Helping Others

Deaf Group

One of the most important things to know about clinical research is how it helps other people.

When our clinical researchers complete a study, they make their results known to other doctors and researchers around the world. Those results may help doctors to provide better treatments to their patients, while helping researchers to develop new ideas for further study.

Clinical research is the way we move all of medicine forward, creating better medications, treatments, diagnostic procedures, preventive measures and ways to live healthier—for people in our community and around the globe.

Helping the world.

It’s not to hard to see how your involvement in clinical research could help the world.

Consider one case among many:

Dr. Arthur Moss, a researcher at URMC, met a patient with a puzzling heart defect. He was able to identify the cause of her problem: a rare irregularity in her heart’s electrical pattern, later called Long QT Syndrome.

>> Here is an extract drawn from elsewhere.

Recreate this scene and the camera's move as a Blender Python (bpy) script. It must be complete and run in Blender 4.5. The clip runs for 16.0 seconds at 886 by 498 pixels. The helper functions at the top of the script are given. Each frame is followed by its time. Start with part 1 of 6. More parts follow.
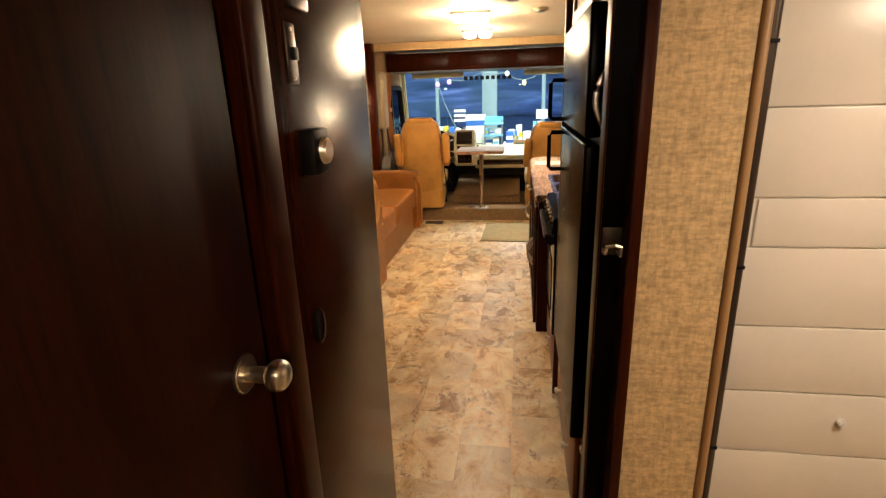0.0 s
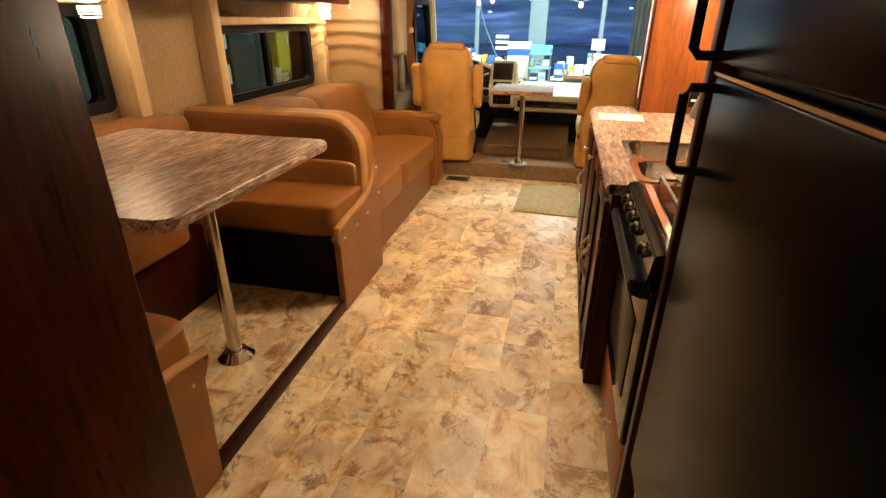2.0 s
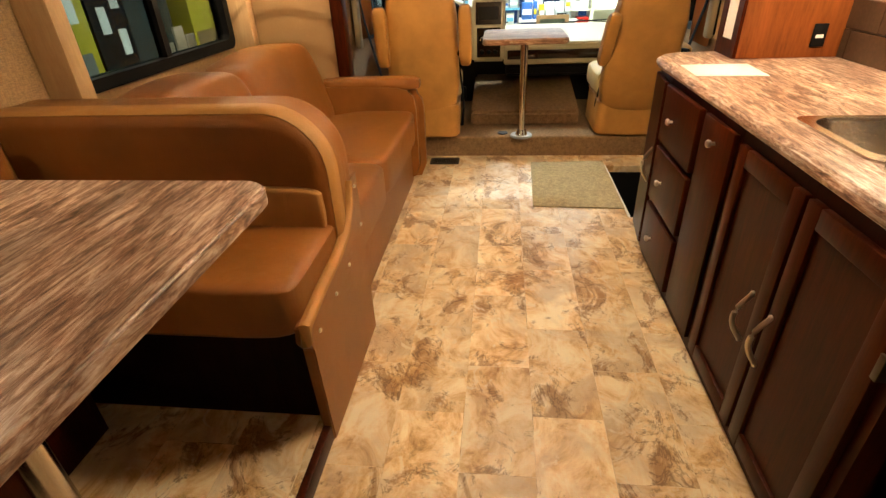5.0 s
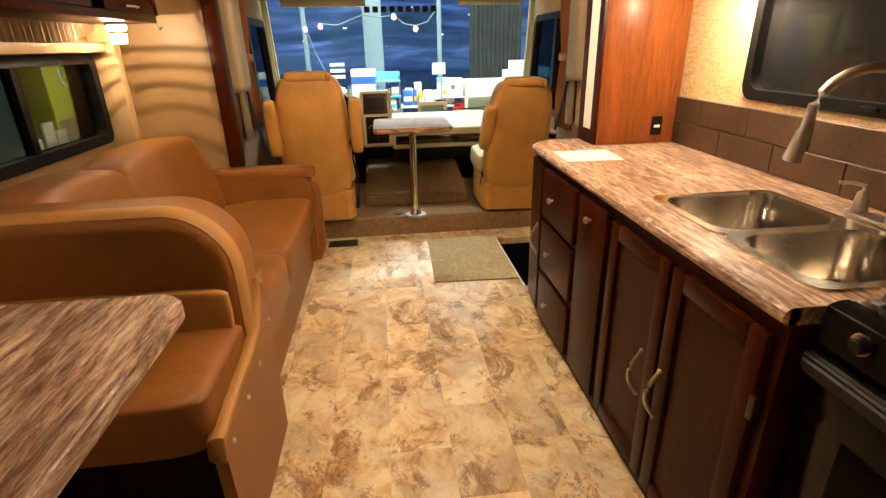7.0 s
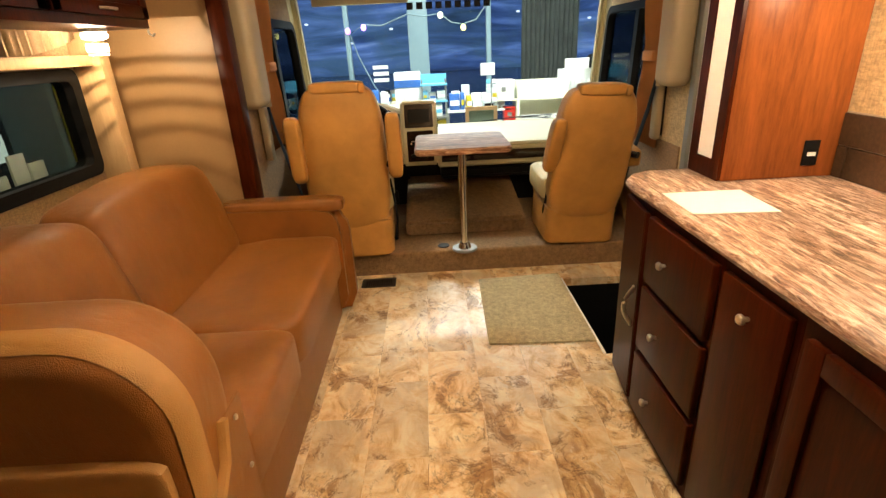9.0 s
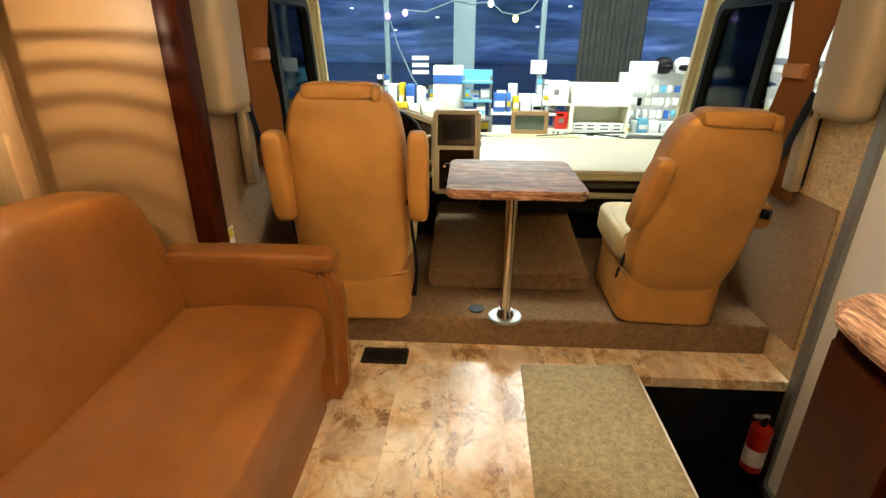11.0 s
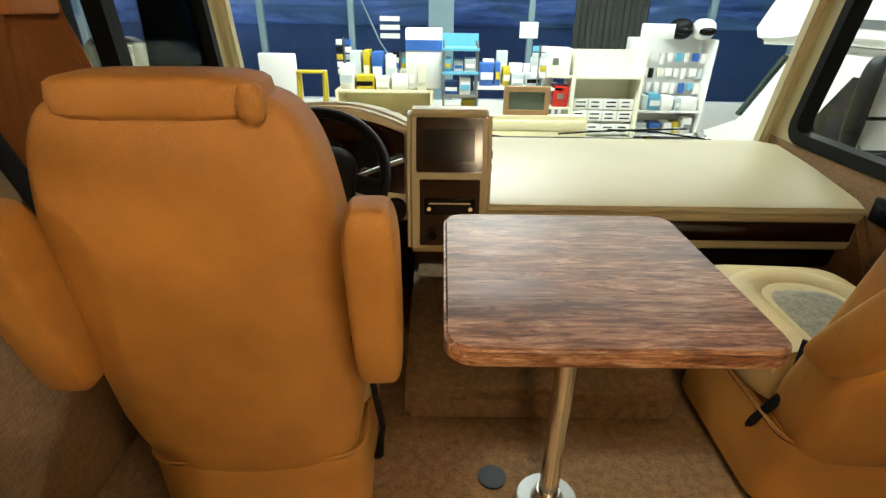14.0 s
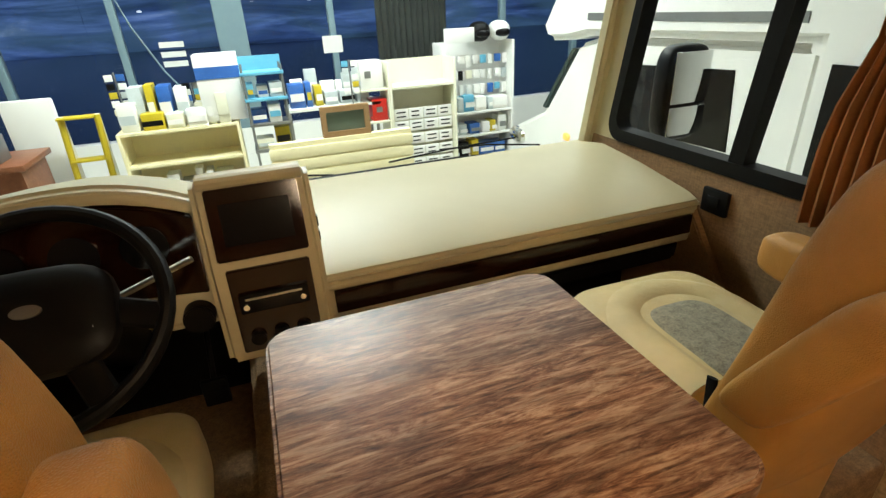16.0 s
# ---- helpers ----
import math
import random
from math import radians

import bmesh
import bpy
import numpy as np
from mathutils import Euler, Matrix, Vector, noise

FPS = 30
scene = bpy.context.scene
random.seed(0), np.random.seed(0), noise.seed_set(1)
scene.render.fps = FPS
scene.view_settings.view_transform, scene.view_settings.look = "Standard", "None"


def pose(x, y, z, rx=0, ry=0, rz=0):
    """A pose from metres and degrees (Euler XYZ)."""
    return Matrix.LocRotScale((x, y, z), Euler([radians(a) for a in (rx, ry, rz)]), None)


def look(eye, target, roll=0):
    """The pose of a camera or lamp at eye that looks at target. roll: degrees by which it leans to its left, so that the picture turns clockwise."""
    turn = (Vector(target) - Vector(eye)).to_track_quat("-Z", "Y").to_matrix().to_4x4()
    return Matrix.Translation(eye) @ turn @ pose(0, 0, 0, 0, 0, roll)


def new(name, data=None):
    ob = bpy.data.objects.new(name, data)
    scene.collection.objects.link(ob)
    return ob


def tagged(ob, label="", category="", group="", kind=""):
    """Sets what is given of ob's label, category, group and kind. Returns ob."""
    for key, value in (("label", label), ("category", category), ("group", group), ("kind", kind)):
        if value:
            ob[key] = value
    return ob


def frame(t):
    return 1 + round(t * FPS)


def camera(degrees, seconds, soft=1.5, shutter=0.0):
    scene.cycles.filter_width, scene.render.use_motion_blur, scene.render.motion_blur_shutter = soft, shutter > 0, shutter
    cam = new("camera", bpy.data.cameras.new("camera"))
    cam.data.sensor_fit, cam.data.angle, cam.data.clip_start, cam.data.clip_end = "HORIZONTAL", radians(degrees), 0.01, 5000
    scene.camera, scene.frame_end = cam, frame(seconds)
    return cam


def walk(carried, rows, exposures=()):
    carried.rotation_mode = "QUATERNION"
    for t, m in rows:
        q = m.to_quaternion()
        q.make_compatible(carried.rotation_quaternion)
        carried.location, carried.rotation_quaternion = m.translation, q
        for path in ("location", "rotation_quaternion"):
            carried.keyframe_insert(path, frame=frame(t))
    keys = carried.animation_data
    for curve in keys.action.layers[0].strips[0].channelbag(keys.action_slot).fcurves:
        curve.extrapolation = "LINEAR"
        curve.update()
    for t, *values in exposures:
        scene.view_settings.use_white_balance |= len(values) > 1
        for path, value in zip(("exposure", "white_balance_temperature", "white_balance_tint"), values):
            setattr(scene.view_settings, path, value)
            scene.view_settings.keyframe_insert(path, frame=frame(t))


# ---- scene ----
cam = camera(82.8, 16.0, 1.4)
PATH = [
    (0, (0.249, -0.746, 1.517), (-0.046, 1.141, 0.927), -1.9),
    (0.5, (0.266, -0.452, 1.484), (0.008, 1.435, 0.874), -2.0),
    (1, (0.243, -0.115, 1.474), (-0.004, 1.746, 0.784), -1.5),
    (1.5, (0.215, 0.199, 1.434), (-0.134, 1.997, 0.631), -1.2),
    (2, (0.156, 0.452, 1.458), (-0.245, 2.223, 0.621), 0.5),
    (2.5, (0.123, 0.696, 1.44), (-0.269, 2.47, 0.603), 2.3),
    (3, (0.058, 1.001, 1.452), (-0.278, 2.824, 0.7), 1.2),
    (3.2, (0.035, 1.109, 1.457), (-0.336, 2.931, 0.72), 1.4),
    (5.3, (-0.395, 1.576, 1.33), (-0.544, 3.294, 0.318), -4.3),
    (5.5, (-0.412, 1.579, 1.346), (-0.476, 3.327, 0.376), -4.4),
    (6, (-0.431, 1.547, 1.392), (-0.359, 3.378, 0.59), -2.7),
    (6.5, (-0.41, 1.549, 1.404), (-0.274, 3.401, 0.661), -2.1),
    (7, (-0.403, 1.532, 1.4), (-0.204, 3.375, 0.648), -1.4),
    (7.5, (-0.411, 1.597, 1.387), (-0.211, 3.451, 0.663), -1.4),
    (8, (-0.452, 1.786, 1.384), (-0.295, 3.652, 0.682), -1.6),
    (8.5, (-0.403, 2.027, 1.403), (-0.339, 3.883, 0.659), -3.9),
    (9, (-0.387, 2.233, 1.416), (-0.363, 4.087, 0.666), -2.9),
    (9.2, (-0.347, 2.333, 1.428), (-0.359, 4.184, 0.671), -3.0),
    (11.5, (-0.415, 3.407, 1.412), (-0.508, 5.245, 0.629), 0.7),
    (12, (-0.433, 3.615, 1.392), (-0.536, 5.448, 0.598), 0.4),
    (12.5, (-0.503, 3.768, 1.402), (-0.503, 5.595, 0.589), 0.8),
    (13, (-0.545, 3.98, 1.392), (-0.504, 5.784, 0.53), 0.7),
    (13.5, (-0.523, 4.222, 1.387), (-0.515, 6.017, 0.504), 0.8),
    (14, (-0.492, 4.441, 1.356), (-0.482, 6.231, 0.464), 0.8),
    (14.5, (-0.507, 4.551, 1.369), (-0.393, 6.331, 0.464), -0.2),
    (15, (-0.543, 4.653, 1.384), (-0.268, 6.447, 0.543), -1.2),
    (15.5, (-0.517, 4.728, 1.386), (-0.077, 6.481, 0.53), -1.9),
    (16, (-0.423, 4.805, 1.379), (0.17, 6.505, 0.507), -2.9),
]
EXPOSURES = [(0, 0.05), (1.5, 0.05), (2.3, 0.25), (3.0, 0.12), (5.5, 0.0), (9, -0.1), (11.5, -0.2), (12.5, -0.36), (14, -0.52), (15, -0.52), (16, -0.66)]
walk(cam, [(t, look(eye, target, roll)) for t, eye, target, roll in PATH], EXPOSURES)

# ---------- world and light ----------
world = bpy.data.worlds.new("dusk")
scene.world = world
world.use_nodes = True
wn = world.node_tree.nodes
wn["Background"].inputs[0].default_value = (0.03, 0.06, 0.22, 1)
wn["Background"].inputs[1].default_value = 0.9


def lamp(name, kind, m, power, colour, size=0.1, size_y=0.0, spread=180):
    data = bpy.data.lights.new(name, kind)
    data.energy, data.color = power, colour
    if kind == "AREA":
        data.size = size
        if size_y:
            data.shape, data.size_y = "RECTANGLE", size_y
        data.spread = radians(spread)
    elif kind == "SPOT":
        data.spot_size, data.spot_blend, data.shadow_soft_size = radians(size), 0.5, 0.02
    else:
        data.shadow_soft_size = size
    ob = new(name, data)
    ob.matrix_basis = m
    return ob


WARM, COOL = (1.0, 0.765, 0.5), (0.86, 1.0, 0.97)
lamp("ceiling_lamp_light", "POINT", pose(-0.1, 3.1, 1.93), 36, WARM, 0.09)
lamp("front_ceiling_lamp_light", "POINT", pose(-0.14, 4.2, 1.93), 19, WARM, 0.09)
lamp("sink_puck_light", "POINT", pose(0.94, 3.45, 1.6), 40, WARM, 0.035)
lamp("slide_puck_light", "POINT", pose(-1.72, 4.48, 1.492), 12, WARM, 0.0012)
# Fill added for the dark dinette; no lamp is seen there.
lamp("dinette_fill_light", "POINT", pose(-1.72, 2.3, 1.5), 4, WARM, 0.02)
# Unseen fill added behind the start of the walk to lift the passage.
lamp("passage_fill_light", "POINT", pose(0.3, -1.9, 1.9), 22, (1.0, 0.78, 0.56), 0.1)
lamp("shower_ceiling_light", "AREA", pose(1.4, -0.25, 2.0), 22, (1.0, 0.8, 0.6), 0.25)
lamp("showroom_tube_light", "AREA", pose(0.0, 10.0, 3.4), 560, COOL, 9.0, 3.0)
lamp("showroom_front_light", "AREA", pose(0.0, 8.9, 3.38), 210, (0.9, 1.0, 0.95), 0.8, 0.3)
lamp("showroom_side_light", "AREA", pose(2.2, 6.8, 3.4), 20, COOL, 2.0, 5.0)
lamp("showroom_far_side_light", "AREA", pose(-3.7, 7.6, 3.4), 13, COOL, 2.0, 5.0)


# ---------- materials ----------
def mat(name, rough=0.5, metal=0.0, coat=0.0, spec=0.5):
    m = bpy.data.materials.new(name)
    m.use_nodes = True
    b = m.node_tree.nodes["Principled BSDF"]
    b.inputs["Roughness"].default_value, b.inputs["Metallic"].default_value = rough, metal
    b.inputs["Coat Weight"].default_value, b.inputs["Specular IOR Level"].default_value = coat, spec
    b.inputs["Coat Roughness"].default_value = 0.12
    return m, m.node_tree.nodes, m.node_tree.links, b


def ramp(nodes, links, fac, stops):
    r = nodes.new("ShaderNodeValToRGB")
    while len(r.color_ramp.elements) < len(stops):
        r.color_ramp.elements.new(0.5)
    for e, (p, c) in zip(r.color_ramp.elements, stops):
        e.position, e.color = p, (*c, 1)
    links.new(fac, r.inputs[0])
    return r.outputs[0]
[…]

Dr. Moss, along with Dr. Wojciech Zareba and Dr. James Daubert, led a landmark clinical study. With the help of many research participants, they were able to show that implantable electronic defibrillators were highly effective at preventing sudden cardiac death in people with Long QT Syndrome.

Since then, thousands of people around the world with Long QT Syndrome have received implantable defibrillators. And countless lives have been saved.

Clinical research may very well help you. But it will no doubt help many others, perhaps hundreds or thousands throughout the world.